In this interview, Professor Simon Lindgren – Professor of Sociology at Umeå University, Sweden, and founder of the DIGSUM Centre for Digital Social Research – reflects on the intellectual trajectories, institutional frustrations, and critical theoretical commitments that underpin his recent and forthcoming scholarship on artificial intelligence. Drawing on Critical Theory of AI (2024), the Handbook of Critical Studies of Artificial Intelligence (2023), and the forthcoming Discourse Machines (2026), Lindgren argues that AI functions as an “empty signifier” – a concept sufficiently loose to serve almost any ideological agenda, yet firm enough to reshape policy, power relations, and everyday life.

He critiques responsible AI and AI ethics frameworks as structurally insufficient and introduces his concept of “bias bias” to describe the tendency to reduce systemic inequalities, such as racism and sexism, to technical calibration problems.

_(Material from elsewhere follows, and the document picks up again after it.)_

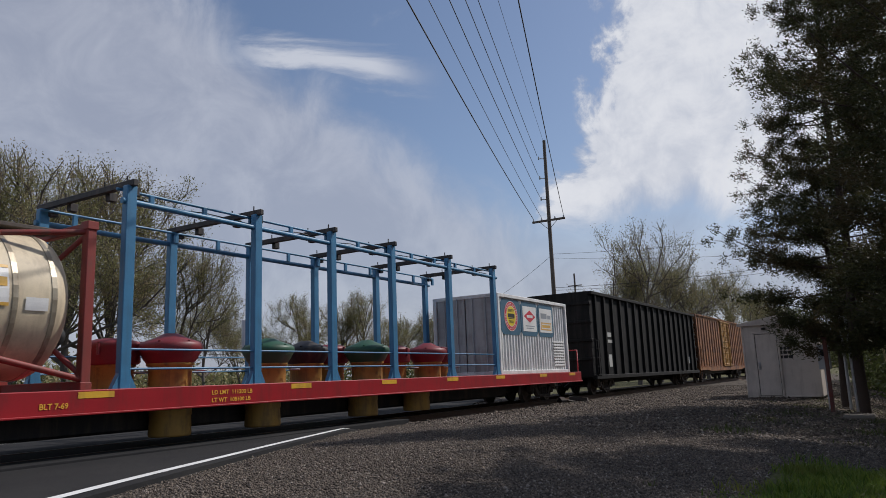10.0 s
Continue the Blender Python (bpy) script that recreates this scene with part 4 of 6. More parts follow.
            part("vent_louvre", v, [WHITE_PAINT, BLACK_SIGN], car, "white louvred vent")
        p = Geo()
        patch(p, at, L - 2.75, L - 2.30, z0 + 0.22, z0 + 0.52, 0.012, 1, 1, 0)
        patch(p, at, L - 2.71, L - 2.56, z0 + 0.26, z0 + 0.48, 0.016, 1, 1, 1)
        patch(p, at, L - 2.52, L - 2.34, z0 + 0.26, z0 + 0.48, 0.016, 1, 1, 1)
        lettering(p, "B 65 A", at, L - 2.02, z0 + 0.20, 0.13, 0.008, 1.0, 2)
        for k in range(5):
            for a in range(3):
                patch(p, at, L - 2.02 + a * 0.15, L - 2.02 + a * 0.15 + 0.09 + 0.04 * ((k * 7 + a * 3) % 3) / 3, z0 + 0.40 + k * 0.085, z0 + 0.43 + k * 0.085, 0.008, 1, 1, 2)
        if vents[0][0] > 10:
            lg = ring(Geo(), at, L - 1.72, z0 + 1.50, 0.20, 0.26, 0.008, 28, 0)
            lg.v = [(x, y, z0 + 1.50 + (z - z0 - 1.50) * 0.45) for x, y, z in lg.v]
            patch(lg, at, L - 1.90, L - 1.50, z0 + 1.44, z0 + 1.53, 0.011, 2, 1, 1)
            part("emblem", lg, [GREEN_SIGN, RED_SIGN], car, "small blue oval emblem with a red bar")
        sl = flat_map(1.505)
        for y in (0.15, 2.9, 6.1, 9.5, 12.0, 15.2, L - 1.0):
            part("reflector_strip", patch(Geo(), sl, y, y + 0.55, z0 - 0.17, z0 - 0.08, 0.004, 1, 1), YELLOW_SAFETY, car, "bright yellow reflective strip")
        part("placard", p, [WHITE_SIGN, BLACK_SIGN, LETTER_YELLOW], car, "white data plate and small yellow stencils")
        dk = Geo()
        for y, z, w in ((door[0] + 2.6, z0 + 2.28, 0.34), (door[0] + 2.0, z0 + 0.62, 0.22), (door[0] + 3.1, z0 + 0.62, 0.22)):
            dk.add([(1.535, y, z), (1.535, y + w, z), (1.535, y + w, z + 0.06), (1.535, y, z + 0.06)], [(0, 1, 2, 3)])
        part("stencil", dk, LETTER_YELLOW, car, "small yellow stencils on the door")
        yc = signs[2] + 0.55
        c = patch(Geo(), flat_map(1.43), yc, yc + 0.34, z0 + 0.88, z0 + 1.28, 0.006, 1, 1, 0)
        patch(c, flat_map(1.43), yc + 0.03, yc + 0.31, z0 + 0.91, z0 + 1.25, 0.009, 1, 1, 1)
        lettering(c, "C", flat_map(1.43), yc + 0.12, z0 + 0.97, 0.13, 0.013, 1.0, 0)
        patch(c, flat_map(1.43), yc + 0.08, yc + 0.26, z0 + 1.15, z0 + 1.20, 0.013, 1, 1, 0)
        part("data_plate", c, [LETTER_YELLOW, BLACK_SIGN], car, "small black plate with a yellow border")
        # raised boxes, hatches and brackets on the side
        for y, zb, zt, w in ((door[0] - 0.85, z0 + 0.62, z0 + 1.16, 0.7), (door[0] - 0.65, z0 + 2.45, z0 + 2.95, 0.5), (L - 3.0, z0 + 2.45, z0 + 2.95, 0.45), (L - 3.0, z0 + 0.25, z0 + 1.4, 0.5)):
            hb = Geo()
            for a, b, c, d in ((y, y + 0.05, zb, zt), (y + w - 0.05, y + w, zb, zt), (y, y + w, zt - 0.05, zt), (y, y + w, zb, zb + 0.05)):
                hb.box((1.43, a, c), (1.50, b, d), 0.008)
            part("hatch_frame", hb, paint, car)
    for y in (2.45, L - 2.45):
        bogie(car, y)
    coupler(car, -0.3, -1)
    coupler(car, L + 0.3, 1)
    return car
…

Lindgren addresses the deepening of inequality through corporate concentration of AI development, the marginalisation of minority languages, and the collision between cheating discourse and efficiency discourse within universities. He advocates for a literacy-centred, de-dramatising pedagogical response to generative AI, stressing that domain knowledge remains essential for meaningful human–AI collaboration. The interview concludes with Lindgren’s clarification that critical scholarship is not anti-technology per se but is fundamentally opposed to the capitalist structures and determinist logic that currently govern AI’s development and deployment.